WRITTEN PROBLEM:
Extract every line that contains the word "given".

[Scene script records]
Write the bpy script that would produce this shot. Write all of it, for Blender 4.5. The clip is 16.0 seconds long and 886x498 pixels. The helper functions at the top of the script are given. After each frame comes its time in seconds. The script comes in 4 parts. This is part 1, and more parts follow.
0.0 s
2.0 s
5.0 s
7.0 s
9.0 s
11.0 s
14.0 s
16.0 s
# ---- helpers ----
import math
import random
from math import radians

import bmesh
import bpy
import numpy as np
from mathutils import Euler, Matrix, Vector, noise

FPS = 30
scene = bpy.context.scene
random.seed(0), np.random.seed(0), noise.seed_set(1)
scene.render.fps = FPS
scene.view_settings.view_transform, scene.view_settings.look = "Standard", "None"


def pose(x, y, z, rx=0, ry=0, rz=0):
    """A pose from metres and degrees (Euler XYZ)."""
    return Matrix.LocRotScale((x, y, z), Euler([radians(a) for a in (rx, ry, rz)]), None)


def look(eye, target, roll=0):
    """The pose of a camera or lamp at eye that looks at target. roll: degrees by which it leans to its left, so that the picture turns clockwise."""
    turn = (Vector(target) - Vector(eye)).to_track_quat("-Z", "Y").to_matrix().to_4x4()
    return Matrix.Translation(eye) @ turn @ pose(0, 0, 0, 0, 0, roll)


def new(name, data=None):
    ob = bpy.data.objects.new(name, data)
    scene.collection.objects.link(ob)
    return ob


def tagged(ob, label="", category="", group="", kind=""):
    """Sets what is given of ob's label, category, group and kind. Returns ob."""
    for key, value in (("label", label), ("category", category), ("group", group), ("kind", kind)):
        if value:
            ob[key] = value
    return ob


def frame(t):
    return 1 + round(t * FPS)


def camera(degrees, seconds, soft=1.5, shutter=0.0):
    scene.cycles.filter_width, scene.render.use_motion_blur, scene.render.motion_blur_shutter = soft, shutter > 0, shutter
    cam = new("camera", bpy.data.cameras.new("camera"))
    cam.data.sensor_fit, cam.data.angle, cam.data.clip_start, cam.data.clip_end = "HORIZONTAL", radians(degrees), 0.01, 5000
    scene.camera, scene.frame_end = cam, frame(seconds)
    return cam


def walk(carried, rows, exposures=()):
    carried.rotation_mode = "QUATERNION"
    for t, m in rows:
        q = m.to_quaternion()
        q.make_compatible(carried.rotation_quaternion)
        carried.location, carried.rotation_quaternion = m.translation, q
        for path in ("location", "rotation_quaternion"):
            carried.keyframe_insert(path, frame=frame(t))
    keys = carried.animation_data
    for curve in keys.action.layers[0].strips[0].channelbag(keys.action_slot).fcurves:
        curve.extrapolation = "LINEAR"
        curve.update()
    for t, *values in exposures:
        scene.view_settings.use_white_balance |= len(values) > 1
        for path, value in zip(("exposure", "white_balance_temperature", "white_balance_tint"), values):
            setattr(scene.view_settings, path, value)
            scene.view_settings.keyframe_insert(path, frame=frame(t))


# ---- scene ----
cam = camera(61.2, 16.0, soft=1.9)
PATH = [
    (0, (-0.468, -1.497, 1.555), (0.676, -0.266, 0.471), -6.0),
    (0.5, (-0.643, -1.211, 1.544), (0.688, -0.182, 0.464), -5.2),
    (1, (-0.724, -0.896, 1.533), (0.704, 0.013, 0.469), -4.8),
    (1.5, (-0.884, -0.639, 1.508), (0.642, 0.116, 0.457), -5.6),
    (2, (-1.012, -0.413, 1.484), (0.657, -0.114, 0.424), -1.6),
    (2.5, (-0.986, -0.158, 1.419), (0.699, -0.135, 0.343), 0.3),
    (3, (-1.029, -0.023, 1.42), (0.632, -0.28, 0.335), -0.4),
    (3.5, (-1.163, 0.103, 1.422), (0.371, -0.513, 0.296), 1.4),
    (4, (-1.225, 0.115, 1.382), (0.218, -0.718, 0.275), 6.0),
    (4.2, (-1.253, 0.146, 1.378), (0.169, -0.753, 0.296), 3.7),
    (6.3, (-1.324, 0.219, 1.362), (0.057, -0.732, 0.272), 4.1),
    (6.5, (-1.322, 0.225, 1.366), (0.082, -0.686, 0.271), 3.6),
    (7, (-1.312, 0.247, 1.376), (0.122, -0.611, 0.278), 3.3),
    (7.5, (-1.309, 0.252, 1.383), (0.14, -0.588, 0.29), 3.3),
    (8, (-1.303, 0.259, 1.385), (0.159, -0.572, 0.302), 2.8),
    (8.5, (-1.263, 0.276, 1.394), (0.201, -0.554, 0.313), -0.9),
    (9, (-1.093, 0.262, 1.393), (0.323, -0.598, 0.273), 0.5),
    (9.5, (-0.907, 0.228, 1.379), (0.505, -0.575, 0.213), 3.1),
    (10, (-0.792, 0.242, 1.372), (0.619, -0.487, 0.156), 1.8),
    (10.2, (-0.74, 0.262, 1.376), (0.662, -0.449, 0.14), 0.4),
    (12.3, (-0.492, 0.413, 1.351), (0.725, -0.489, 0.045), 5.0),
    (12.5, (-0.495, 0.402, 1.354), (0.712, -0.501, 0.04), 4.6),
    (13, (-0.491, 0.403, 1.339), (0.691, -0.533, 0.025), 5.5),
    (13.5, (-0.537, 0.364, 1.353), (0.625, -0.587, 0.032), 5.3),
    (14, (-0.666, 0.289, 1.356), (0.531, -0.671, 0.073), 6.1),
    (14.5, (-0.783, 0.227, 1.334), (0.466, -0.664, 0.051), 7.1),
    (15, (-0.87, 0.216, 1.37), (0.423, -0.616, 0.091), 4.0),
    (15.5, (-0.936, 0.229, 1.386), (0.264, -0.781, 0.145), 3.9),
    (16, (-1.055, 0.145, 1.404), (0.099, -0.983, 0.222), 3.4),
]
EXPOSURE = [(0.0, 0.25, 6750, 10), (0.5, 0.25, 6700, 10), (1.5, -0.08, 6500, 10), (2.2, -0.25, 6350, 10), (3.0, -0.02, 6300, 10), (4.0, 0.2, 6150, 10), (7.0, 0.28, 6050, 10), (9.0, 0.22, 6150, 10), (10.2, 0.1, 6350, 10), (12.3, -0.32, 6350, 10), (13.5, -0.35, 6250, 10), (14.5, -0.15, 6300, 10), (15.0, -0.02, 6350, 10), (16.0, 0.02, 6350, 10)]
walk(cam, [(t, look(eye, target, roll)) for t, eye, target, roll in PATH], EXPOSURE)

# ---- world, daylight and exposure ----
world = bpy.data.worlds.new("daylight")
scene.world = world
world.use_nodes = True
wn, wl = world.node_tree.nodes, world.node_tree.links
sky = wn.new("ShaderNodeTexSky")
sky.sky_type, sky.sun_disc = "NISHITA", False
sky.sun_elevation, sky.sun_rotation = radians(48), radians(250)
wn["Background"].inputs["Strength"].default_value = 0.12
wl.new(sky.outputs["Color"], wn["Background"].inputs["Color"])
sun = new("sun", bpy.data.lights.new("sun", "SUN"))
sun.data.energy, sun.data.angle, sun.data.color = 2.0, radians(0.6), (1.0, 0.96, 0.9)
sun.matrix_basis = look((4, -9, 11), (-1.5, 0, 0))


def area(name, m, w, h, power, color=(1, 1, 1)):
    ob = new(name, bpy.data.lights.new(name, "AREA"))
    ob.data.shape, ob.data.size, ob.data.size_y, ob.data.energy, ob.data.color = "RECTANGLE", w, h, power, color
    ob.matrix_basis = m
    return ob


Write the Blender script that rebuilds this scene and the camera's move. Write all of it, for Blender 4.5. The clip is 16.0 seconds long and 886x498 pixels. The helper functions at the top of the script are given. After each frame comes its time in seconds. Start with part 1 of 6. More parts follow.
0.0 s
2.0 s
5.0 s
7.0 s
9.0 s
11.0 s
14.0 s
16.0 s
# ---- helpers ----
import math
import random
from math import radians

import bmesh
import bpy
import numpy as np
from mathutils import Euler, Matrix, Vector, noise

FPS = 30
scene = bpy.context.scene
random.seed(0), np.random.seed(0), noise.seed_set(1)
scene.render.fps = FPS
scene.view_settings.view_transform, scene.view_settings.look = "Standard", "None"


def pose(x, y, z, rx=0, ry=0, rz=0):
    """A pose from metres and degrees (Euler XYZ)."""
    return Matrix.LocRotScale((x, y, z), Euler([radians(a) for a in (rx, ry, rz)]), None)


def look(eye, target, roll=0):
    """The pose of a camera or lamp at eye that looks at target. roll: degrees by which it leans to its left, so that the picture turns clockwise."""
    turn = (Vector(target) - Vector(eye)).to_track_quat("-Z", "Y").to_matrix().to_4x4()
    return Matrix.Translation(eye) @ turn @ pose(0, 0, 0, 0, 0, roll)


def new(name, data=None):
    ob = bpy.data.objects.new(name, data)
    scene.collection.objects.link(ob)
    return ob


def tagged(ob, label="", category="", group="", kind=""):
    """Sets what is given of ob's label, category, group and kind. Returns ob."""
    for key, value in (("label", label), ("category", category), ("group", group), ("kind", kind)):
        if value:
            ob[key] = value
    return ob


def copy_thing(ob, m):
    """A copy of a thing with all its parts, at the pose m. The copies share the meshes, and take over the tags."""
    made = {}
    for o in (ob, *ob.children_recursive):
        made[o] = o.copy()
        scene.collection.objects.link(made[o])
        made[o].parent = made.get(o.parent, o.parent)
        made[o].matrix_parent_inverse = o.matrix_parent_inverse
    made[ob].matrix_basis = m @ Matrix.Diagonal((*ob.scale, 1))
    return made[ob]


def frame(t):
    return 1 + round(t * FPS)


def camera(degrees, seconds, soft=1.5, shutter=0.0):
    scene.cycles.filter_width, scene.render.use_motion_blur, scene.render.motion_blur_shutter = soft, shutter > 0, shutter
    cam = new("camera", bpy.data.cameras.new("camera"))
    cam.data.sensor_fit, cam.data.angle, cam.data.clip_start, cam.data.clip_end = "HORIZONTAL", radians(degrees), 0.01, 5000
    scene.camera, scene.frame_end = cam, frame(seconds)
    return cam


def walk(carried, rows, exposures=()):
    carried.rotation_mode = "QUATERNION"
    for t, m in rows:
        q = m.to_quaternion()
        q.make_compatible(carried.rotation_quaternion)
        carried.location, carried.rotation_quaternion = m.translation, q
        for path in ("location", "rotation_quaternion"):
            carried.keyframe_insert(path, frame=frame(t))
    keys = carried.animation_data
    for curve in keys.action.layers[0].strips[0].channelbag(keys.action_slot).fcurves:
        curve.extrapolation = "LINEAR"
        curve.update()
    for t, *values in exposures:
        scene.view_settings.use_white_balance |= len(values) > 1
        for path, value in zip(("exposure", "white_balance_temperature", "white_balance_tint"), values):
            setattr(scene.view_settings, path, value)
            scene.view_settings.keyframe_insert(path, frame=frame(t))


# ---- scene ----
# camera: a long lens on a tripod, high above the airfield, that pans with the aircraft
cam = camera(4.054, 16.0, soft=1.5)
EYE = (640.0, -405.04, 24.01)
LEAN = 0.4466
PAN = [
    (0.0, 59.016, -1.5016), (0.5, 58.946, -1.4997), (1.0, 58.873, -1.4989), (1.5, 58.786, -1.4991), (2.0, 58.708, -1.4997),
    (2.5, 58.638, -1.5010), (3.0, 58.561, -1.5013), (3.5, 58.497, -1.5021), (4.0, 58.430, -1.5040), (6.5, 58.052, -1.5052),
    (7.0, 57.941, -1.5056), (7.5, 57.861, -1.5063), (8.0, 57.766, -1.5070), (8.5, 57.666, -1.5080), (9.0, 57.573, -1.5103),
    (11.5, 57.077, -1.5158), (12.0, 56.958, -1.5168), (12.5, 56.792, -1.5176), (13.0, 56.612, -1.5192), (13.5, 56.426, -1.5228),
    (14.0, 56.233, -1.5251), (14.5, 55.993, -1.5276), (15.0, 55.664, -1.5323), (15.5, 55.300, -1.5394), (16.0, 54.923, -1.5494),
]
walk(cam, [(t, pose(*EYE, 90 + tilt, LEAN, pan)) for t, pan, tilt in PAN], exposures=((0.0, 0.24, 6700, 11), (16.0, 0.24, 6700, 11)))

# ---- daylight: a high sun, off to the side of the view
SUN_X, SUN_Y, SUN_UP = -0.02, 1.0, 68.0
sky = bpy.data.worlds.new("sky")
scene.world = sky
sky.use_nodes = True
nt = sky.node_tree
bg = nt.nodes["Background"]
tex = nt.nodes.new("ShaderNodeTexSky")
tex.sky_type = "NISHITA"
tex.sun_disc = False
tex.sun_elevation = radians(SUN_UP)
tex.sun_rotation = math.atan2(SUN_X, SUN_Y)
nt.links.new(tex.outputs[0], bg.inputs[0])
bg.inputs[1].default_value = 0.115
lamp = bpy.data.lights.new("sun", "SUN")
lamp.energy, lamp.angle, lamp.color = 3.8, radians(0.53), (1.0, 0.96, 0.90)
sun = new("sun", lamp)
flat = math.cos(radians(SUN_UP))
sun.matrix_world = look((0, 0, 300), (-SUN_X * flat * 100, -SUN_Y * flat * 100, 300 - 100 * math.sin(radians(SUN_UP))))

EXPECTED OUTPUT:
Write the bpy script that would produce this shot. Write all of it, for Blender 4.5. The clip is 16.0 seconds long and 886x498 pixels. The helper functions at the top of the script are given. After each frame comes its time in seconds. The script comes in 4 parts. This is part 1, and more parts follow.
    """Sets what is given of ob's label, category, group and kind. Returns ob."""
Write the Blender script that rebuilds this scene and the camera's move. Write all of it, for Blender 4.5. The clip is 16.0 seconds long and 886x498 pixels. The helper functions at the top of the script are given. After each frame comes its time in seconds. Start with part 1 of 6. More parts follow.
    """Sets what is given of ob's label, category, group and kind. Returns ob."""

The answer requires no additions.